** Start of Data **

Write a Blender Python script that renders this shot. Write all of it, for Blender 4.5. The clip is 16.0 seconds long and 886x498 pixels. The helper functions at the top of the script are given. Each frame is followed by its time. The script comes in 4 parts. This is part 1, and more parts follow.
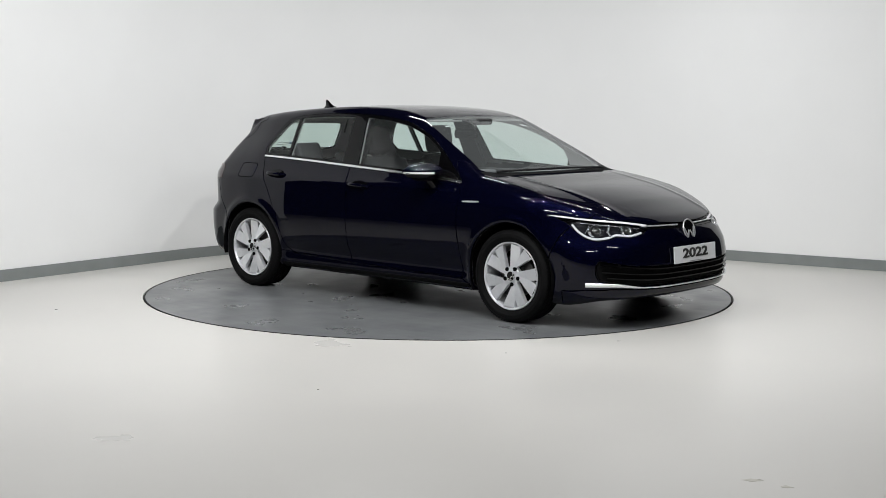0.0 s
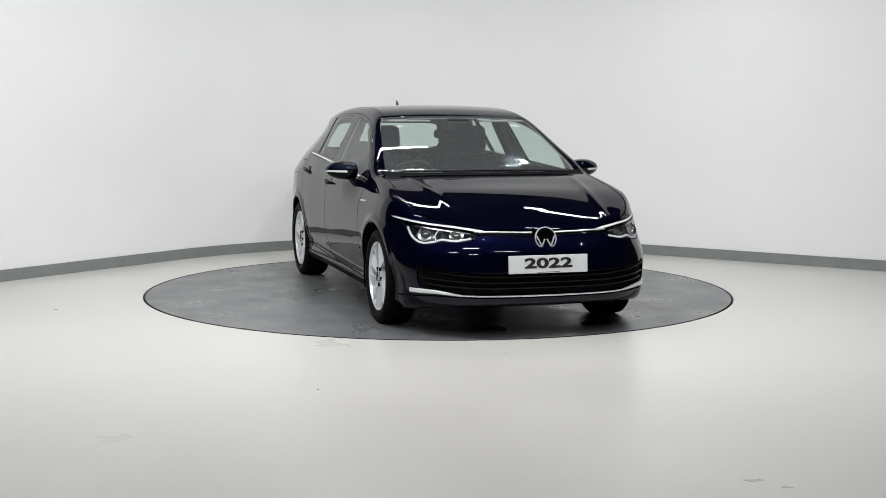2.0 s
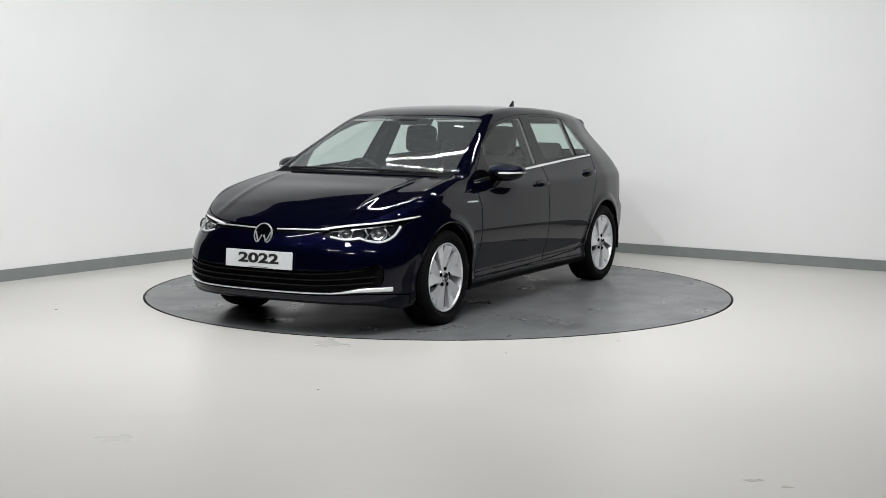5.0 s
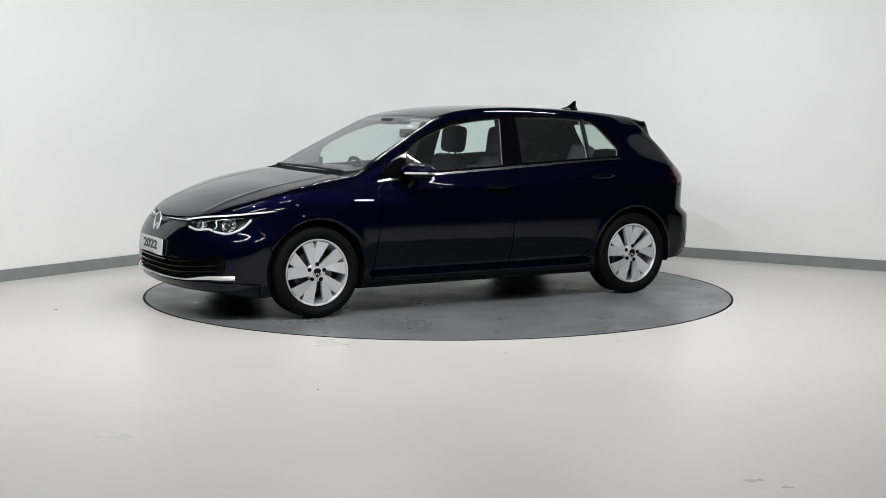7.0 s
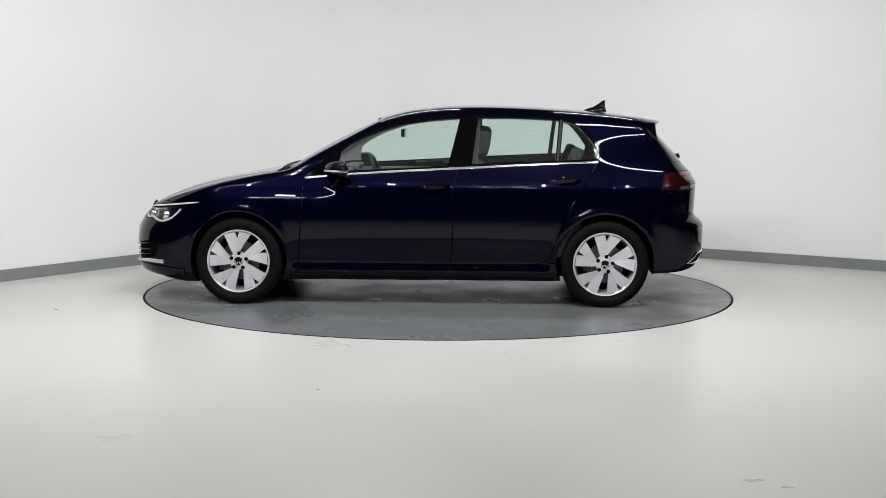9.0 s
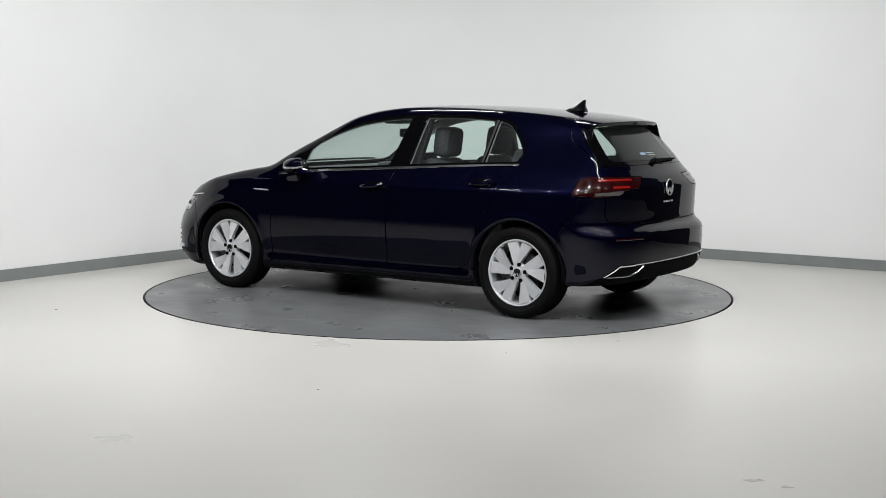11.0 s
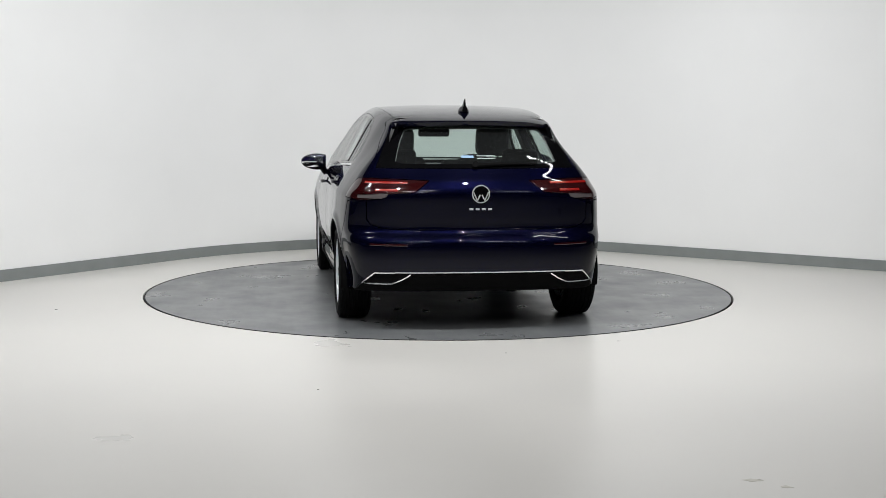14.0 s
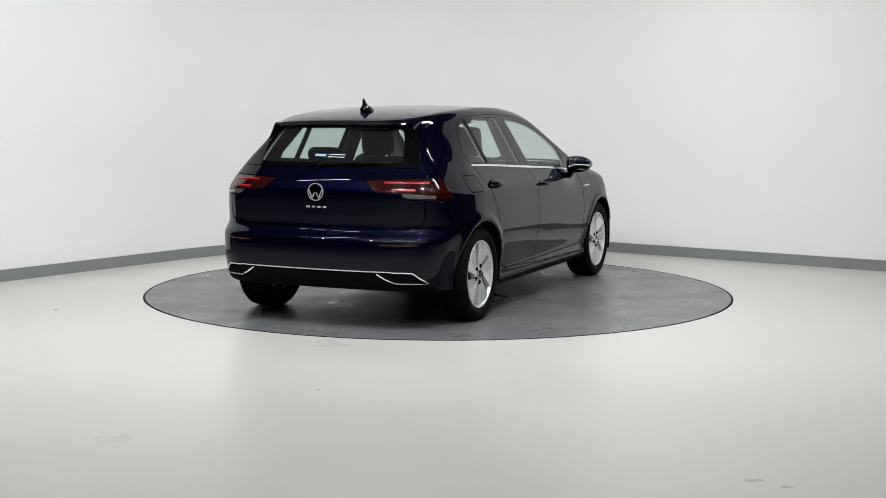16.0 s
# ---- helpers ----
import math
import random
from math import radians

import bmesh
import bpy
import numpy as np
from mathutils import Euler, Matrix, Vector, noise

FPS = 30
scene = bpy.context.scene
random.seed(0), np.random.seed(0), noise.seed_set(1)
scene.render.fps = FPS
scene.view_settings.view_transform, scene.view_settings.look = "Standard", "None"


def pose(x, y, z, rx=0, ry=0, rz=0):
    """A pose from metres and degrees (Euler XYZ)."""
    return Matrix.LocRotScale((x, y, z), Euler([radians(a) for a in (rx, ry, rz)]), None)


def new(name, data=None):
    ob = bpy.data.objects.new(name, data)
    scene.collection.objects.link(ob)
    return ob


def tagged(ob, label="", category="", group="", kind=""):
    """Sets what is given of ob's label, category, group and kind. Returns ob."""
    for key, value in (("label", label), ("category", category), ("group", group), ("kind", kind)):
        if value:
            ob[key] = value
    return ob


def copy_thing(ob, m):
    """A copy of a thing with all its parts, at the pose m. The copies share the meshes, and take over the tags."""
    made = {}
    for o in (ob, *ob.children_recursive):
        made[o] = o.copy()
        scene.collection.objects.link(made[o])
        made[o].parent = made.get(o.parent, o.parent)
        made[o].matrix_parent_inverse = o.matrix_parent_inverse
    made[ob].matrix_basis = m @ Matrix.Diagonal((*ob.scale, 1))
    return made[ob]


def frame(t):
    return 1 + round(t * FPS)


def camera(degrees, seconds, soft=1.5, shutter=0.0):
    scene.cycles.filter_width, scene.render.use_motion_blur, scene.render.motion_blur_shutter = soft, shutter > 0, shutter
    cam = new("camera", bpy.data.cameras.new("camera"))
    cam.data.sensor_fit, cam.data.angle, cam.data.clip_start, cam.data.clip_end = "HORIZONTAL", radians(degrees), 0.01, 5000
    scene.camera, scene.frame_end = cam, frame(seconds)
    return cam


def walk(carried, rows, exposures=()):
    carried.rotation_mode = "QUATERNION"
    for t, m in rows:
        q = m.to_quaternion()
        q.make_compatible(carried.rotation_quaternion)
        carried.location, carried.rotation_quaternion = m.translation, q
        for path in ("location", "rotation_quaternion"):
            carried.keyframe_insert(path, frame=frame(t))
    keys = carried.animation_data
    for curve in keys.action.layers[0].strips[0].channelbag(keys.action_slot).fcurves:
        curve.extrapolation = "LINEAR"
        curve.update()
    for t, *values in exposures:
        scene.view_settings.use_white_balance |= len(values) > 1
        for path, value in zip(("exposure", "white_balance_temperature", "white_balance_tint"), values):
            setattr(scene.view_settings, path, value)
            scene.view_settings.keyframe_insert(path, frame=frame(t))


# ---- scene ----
cam = camera(37.4, 16.0, soft=0.55)
EYE = (0.0, -10.184, 1.4286)
CAM = Matrix.Translation(EYE) @ pose(0, 0, 0, 0, 0, -0.194) @ pose(0, 0, 0, 90 - 6.216, 0, 0) @ pose(0, 0, 0, 0, 0, 0.26)
walk(cam, [(0.0, CAM), (16.0, CAM)])

# ---- light: a bright cyclorama bay in a darker hall ----
world = bpy.data.worlds.new("world")
world.use_nodes = True
world.node_tree.nodes["Background"].inputs[0].default_value = (0.8, 0.9, 1.0, 1)
world.node_tree.nodes["Background"].inputs[1].default_value = 0.02
scene.world = world
scene.view_settings.exposure = 0.0


def area_lamp(name, m, sx, sy, watts, colour=(0.972, 0.985, 1.0)):
    data = bpy.data.lights.new(name, "AREA")
    data.shape, data.size, data.size_y, data.energy, data.color = "RECTANGLE", sx, sy, watts, colour
    ob = new(name, data)
    ob.matrix_world = m
    return ob


STRIP_Z = 3.3
# ceiling battens over the table (x, y, length, watts)
BATTENS = [(-0.55, 0.50, 1.3, 34), (1.6, 0.4, 1.0, 26), (1.95, -1.75, 1.15, 11), (-2.45, -2.1, 1.15, 11)]
for bx, by, length, watts in BATTENS:
    area_lamp("batten_and_fill_light", pose(bx, by, STRIP_Z), length, 0.055, watts)
# small spotlights under the hall ceiling, tilted towards the curved wall
for bx, watts in ((-3.6, 38), (-2.2, 44), (-0.75, 60), (0.75, 59), (2.2, 31), (3.6, 19)):
    area_lamp("ceiling_spotlight", pose(bx, -3.3, 3.6) @ pose(0, 0, 0, 56, 0, 0), 0.07, 0.07, watts)
# and unseen fill strips, added to brighten the floor in the foreground
for bx, by, watts in ((-2.0, -5.6, 36), (2.2, -5.6, 28), (-0.1, -4.7, 26), (0.0, -7.4, 44)):
    area_lamp("batten_and_fill_light", pose(bx, by, 3.6), 1.2, 0.055, watts)


# ---- materials ----
def material(name, colour, rough=0.5, metal=0.0, coat=0.0, spec=0.5, vary=0.0, scale=8.0, bump=0.0, bump_scale=60.0, rough_vary=0.0):
    m = bpy.data.materials.new(name)
    m.use_nodes = True
    nt = m.node_tree
    b = nt.nodes["Principled BSDF"]
    b.inputs["Base Color"].default_value = (*colour, 1)
    b.inputs["Roughness"].default_value = rough
    b.inputs["Metallic"].default_value = metal
    b.inputs["Coat Weight"].default_value = coat
    b.inputs["Coat Roughness"].default_value = 0.03
    b.inputs["Specular IOR Level"].default_value = spec
    if vary or rough_vary or bump:
        co = nt.nodes.new("ShaderNodeTexCoord")
    if vary or rough_vary:
        n = nt.nodes.new("ShaderNodeTexNoise")
        n.inputs["Scale"].default_value, n.inputs["Detail"].default_value = scale, 6
        nt.links.new(co.outputs["Object"], n.inputs["Vector"])
    if vary:
        r = nt.nodes.new("ShaderNodeMapRange")
        r.clamp = False
        r.inputs["From Min"].default_value, r.inputs["From Max"].default_value = 0.3, 0.7
        r.inputs["To Min"].default_value, r.inputs["To Max"].default_value = 1 - vary, 1 + vary
        nt.links.new(n.outputs["Fac"], r.inputs["Value"])
        v = nt.nodes.new("ShaderNodeVectorMath")
        v.operation = "SCALE"
        v.inputs[0].default_value = colour
        nt.links.new(r.outputs["Result"], v.inputs["Scale"])
        nt.links.new(v.outputs["Vector"], b.inputs["Base Color"])
    if rough_vary:
        r2 = nt.nodes.new("ShaderNodeMapRange")
        r2.clamp = False
        r2.inputs["From Min"].default_value, r2.inputs["From Max"].default_value = 0.3, 0.7
        r2.inputs["To Min"].default_value, r2.inputs["To Max"].default_value = rough - rough_vary, rough + rough_vary
        nt.links.new(n.outputs["Fac"], r2.inputs["Value"])
        nt.links.new(r2.outputs["Result"], b.inputs["Roughness"])
    if bump:
        n2 = nt.nodes.new("ShaderNodeTexNoise")
        n2.inputs["Scale"].default_value, n2.inputs["Detail"].default_value = bump_scale, 4
        nt.links.new(co.outputs["Object"], n2.inputs["Vector"])
        bp = nt.nodes.new("ShaderNodeBump")
        bp.inputs["Strength"].default_value, bp.inputs["Distance"].default_value = bump, 0.002
        nt.links.new(n2.outputs["Fac"], bp.inputs["Height"])
        nt.links.new(bp.outputs["Normal"], b.inputs["Normal"])
    return m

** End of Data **

Exercise brief =
Find the lines above that contain the word "None" and collect them.

Correct output =
scene.view_settings.view_transform, scene.view_settings.look = "Standard", "None"
    return Matrix.LocRotScale((x, y, z), Euler([radians(a) for a in (rx, ry, rz)]), None)
def new(name, data=None):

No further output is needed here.